Al bajar, mis padres estaban charlando con un tipo lleno de tatuajes. Llegamos y mi padre dijo algo como “bueno, ya nos tenemos que ir”. Y yo, en mi inocencia, le dije “no, si nos podemos quedar más tiempo, no hay prisa”. Pablo me hizo caer del guindo diciéndome que “tal vez” mi padre quería deshacerse del tipo ese. Glups, sí que soy torpe. Pero nos fuimos sin problemas.
Encontrar el mirador... Otra odisea. Bajamos y bajamos hasta que yo me dije: por aquí ya no es, es más arriba. Y más arriba era, pero no por el mismo camino, sino por un desvío.
Pero lo encontramos. Y todavía no era la hora buena, no había anochecido. Descubrimos una pequeña sala de exposiciones justo abajo del mirador y pasamos a ver. Había de todo. Cosas que hacían daño a los ojos y cosas muy lindas y/o curiosas. Mis padres compraron una máscara de barro que nos dio el viaje (siempre hay que tener cuidado con la maleta que lleva la máscara) y Pablo unos juguetitos hechos con no sé qué semillas.
Rumbo al pupusódromo, aunque nos sobraba tiempo a mares. Tanto, que decidimos quedarnos en el coche a dormitar un rato y escuchar la radio. Ese coche se convirtió en nuestro segundo hogar, madre mía la de horas que pasamos allá dentro en el transcurso de los 10 días. Yo más que un segundo hogar, lo considero una segunda cama. Era entrar en él y me daba un sueñecito... A los 5 minutos recostaba mi cabeza en el regazo de Pablo para poder dormir. Cuando no tenía que dar indicaciones, claro. Que hasta en Guatemala (de la que yo no conozco nada) era yo la copiloto oficial.
Llegaron Alfredo, Alicia, Gloria, Alexander y el Colocho. Érika no pudo venir por el trabajo. Nos decidimos por una pupusería y a cenar.
Pablo NO me dijo que eligiese yo las pupusas por él, pero yo lo hice. Si en el desayuno me había pedido que le dijese qué tomar, a la hora de hablar de pupusas de las que no tenía ni idea de cómo eran, estaba claro que yo se las eligiría. Pero se picó un poco. Seguro que si no llego a decir nada, me pide que se las elija. La verdad es que a mí las de arroz no me gustan mucho, y por eso no le elegí ninguna de arroz (luego cambió alguna para probarlas) y cuando resultó que las de arroz le gustaron más que las de maíz, pues claro, la culpa era mía. Si no hubiese llegado a probar las de arroz hubiese estado tan contento.

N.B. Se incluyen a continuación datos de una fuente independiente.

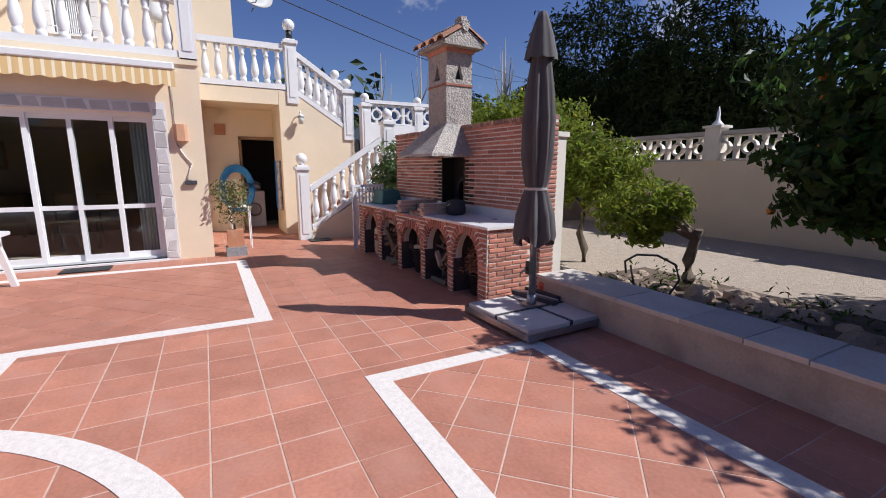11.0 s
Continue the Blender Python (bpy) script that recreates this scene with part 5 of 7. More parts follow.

Bueno, mi familia y mi familia adoptiva, llegaron a conocerse. El Colocho entabló no sé qué conversación filosófica con mi madre que estuvimos esperando a que terminasen durante un rato que nos pareció un siglo. Ya había mucho sueño y ganas de agarrar una cama.
A la vuelta, para no perdernos por cincuentava vez en el día, seguimos a Alfredo hasta un punto más o menos conocido para nosotros y pudimos llegar a dormir de una vez. La verdad es que llegar un viernes noche a ese hotel no parece muy alentador, pues hay dos discotecas justo en la trasera, pero luego desde dentro no se oyen, menos mal.